Salah satu kisah yang menarik untuk diikuti dari kisah klasik pewayangan Jawa adalah kisah tentang seorang Kesatria yang akhirnya menjadi seorang Resi (brahmana) bernama Bisma Dewabrata.
Bisma merupakan salah satu tokoh sentral dalam kisah Mahabharata versi asli India maupun versi pewayangan Jawa namun kiprahnya tersamar melalui kehadiran tokoh-tokoh di sekitarnya.
Bisma adalah sosok manusia yang mencintai secara total negerinya dan selalu berpikir apa yang terbaik yang bisa diberikan untuk Kerajaan dan rakyatnya. Tidak banyak kisah yang bercerita mengenai sosok yang secara ikhlas rela melepas takhta, kuasa dan cinta yang dianggap menjadi lambang kesuksesan hidup manusia, kisah Bisma Dewabrata adalah salah satunya. Bisma menemukan kesejatian dalam perjalanan hidupnya yang hening dan sunyi.
Berbanggalah kalian yang diberi nama Bisma oleh orang tua kalian, karena dalam nama tersebut ada harapan agar penyandangnya meneladani sifat-sifat Kesatria utama dalam menjalani kehidupan ini dan menjauhi watak angkara.
Sejarah Bisma Dewabrata
Sejarah Bisma Dewabrata dimulai di Kerajaan besar Hastinapura, sebuah Kerajaan besar dalam dunia wayang. Bisma adalah anak dari Raja Hastinapura Prabu Santanu dengan Dewi Gangga, karena suratan takdir ibunya harus meninggalkan Bisma dan ayahnya sewaktu Bisma masih bayi.

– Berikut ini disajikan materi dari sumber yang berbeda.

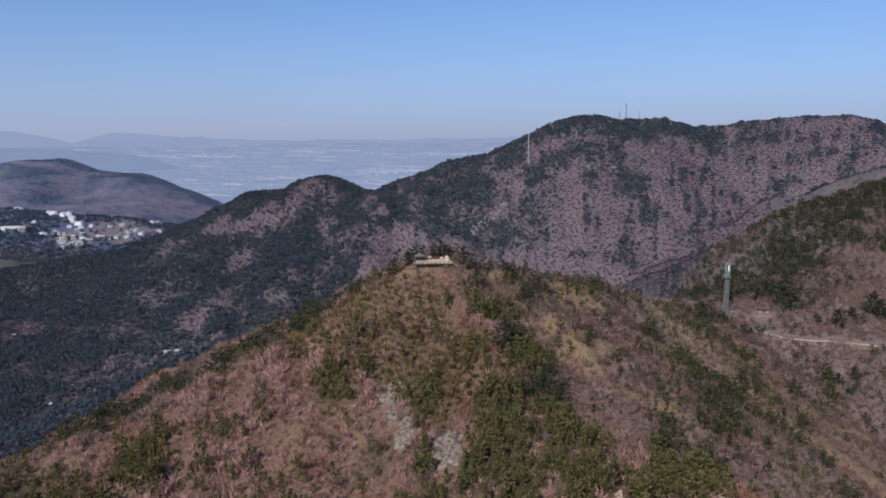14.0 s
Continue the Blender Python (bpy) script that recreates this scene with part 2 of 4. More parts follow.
# every crest: its line (x, y, z) from end to end, the fall of its left and right flanks, how round it is
CRESTS = {
    "west_spur": ([(5, 494, 224), (-30, 478, 213), (-78, 441, 184), (-111, 431, 176), (-161, 415, 154), (-233, 375, 134), (-330, 330, 98), (-470, 280, 50)], 0.48, 0.80, 6),
    "south_spur": ([(5, 494, 224), (20, 440, 206), (31, 387, 189), (66, 326, 173), (75, 270, 146), (85, 200, 112), (90, 60, 60)], 0.50, 0.46, 8),
    "southeast_spur": ([(66, 326, 173), (100, 318, 167), (160, 300, 138), (240, 270, 100)], 0.5, 0.42, 8),
    "northeast_spur": ([(5, 494, 224), (49, 510, 214), (121, 540, 193), (155, 560, 180), (219, 602, 162)], 0.7, 0.52, 8),
    "shoulder": ([(40, 505, 214), (79, 444, 193), (115, 400, 170)], 0.5, 0.5, 8),
    "saddle": ([(219, 602, 162), (300, 640, 186), (390, 700, 217), (434, 750, 246)], 0.5, 0.52, 12),
    "east_ridge": ([(221, 760, 130), (282, 770, 160), (335, 770, 200), (385, 755, 231), (434, 750, 245), (522, 740, 257), (650, 730, 278), (850, 720, 300)], 0.6, 0.50, 20),
    "back_ridge": ([(395, 1000, 155), (478, 1000, 202), (579, 1000, 230), (660, 1000, 254), (704, 1000, 272), (900, 1000, 306)], 0.6, 0.5, 20),
    "mid_hill": ([(-813, 1350, 48), (-624, 1420, 69), (-568, 1428, 84), (-527, 1435, 98), (-483, 1445, 115), (-451, 1455, 130), (-412, 1465, 146), (-379, 1473, 160), (-350, 1480, 173), (-322, 1488, 176), (-282, 1495, 189),
                  (-253, 1500, 200), (-227, 1500, 209), (-203, 1498, 200), (-167, 1490, 186), (-134, 1480, 178), (-107, 1470, 176), (-59, 1395, 201), (-15, 1380, 221), (38, 1340, 243)], 0.5, 0.38, 16),
    "big_mountain": ([(38, 1340, 243), (100, 1330, 256), (163, 1330, 284), (205, 1335, 300), (238, 1345, 316), (260, 1350, 320), (307, 1370, 322), (334, 1390, 318), (381, 1400, 314), (437, 1420, 318), (460, 1420, 312), (488, 1420, 301), (548, 1400, 306),
                      (598, 1390, 314), (646, 1375, 319), (687, 1350, 320), (723, 1310, 323), (745, 1310, 317), (773, 1310, 297), (806, 1310, 279), (829, 1310, 268), (868, 1310, 266), (895, 1310, 256), (960, 1310, 248), (1400, 1250, 240)], 0.5, 0.49, 18),
    "left_mountain": ([(-2600, 2500, 160), (-1552, 2600, 170), (-1510, 2600, 186), (-1448, 2600, 197), (-1336, 2600, 200), (-1247, 2600, 165), (-1146, 2600, 151), (-1065, 2600, 148), (-1005, 2600, 122), (-944, 2600, 99), (-874, 2600, 58), (-807, 2600, 30)], 0.5, 0.16, 30),
    "town_rise": ([(-1700, 1950, 125), (-1300, 1900, 112), (-960, 1850, 92), (-700, 1850, 66), (-520, 1900, 40)], 0.3, 0.14, 30),
}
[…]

Bisma diasuh oleh orang terbaik dalam lingkungan Kerajaan dan diberikan pendidikan terbaik budi pekerti serta olah keprajuritan karena dialah yang kelak akan meneruskan takhta Hastinapura.
Setelah tumbuh menjadi seorang remaja yang kuat, Bisma lebih sering keluar Keraton pergi ke sudut-sudut terjauh negeri untuk menelisik arti kehidupan dan mencari guru-guru hebat yang bisa mengajarinya arti kehidupan dan juga ilmu keprajuritan. Dalam diri Bisma, tampaknya suksesi takhta Hastinapura akan berjalan dengan mulus ketika tiba saatnya nanti.
Sumpah Bisma Dewabrata
Pada suatu hari Bisma melihat ayahnya Prabu Santanu tampak termenung dan tidak bersemangat, akhirnya ia mengetahui bahwa ayahnya ingin menikah dengan Dewi Satyawati namun sang Dewi meminta syarat yang berat bahwa kelak keturunannya yang akan menjadi raja.
Karena cintanya kepada ayahnya, ia menemui Dewi Satyawati dan berjanji untuk melepaskan haknya atas takhta Hastinapura, namun seperti kebanyakan manusia yang haus akan kekuasaan, Satyawati masih menuntut lebih agar keturunan Bisma tidak mengungkit takhta Hastinapura di masa depan.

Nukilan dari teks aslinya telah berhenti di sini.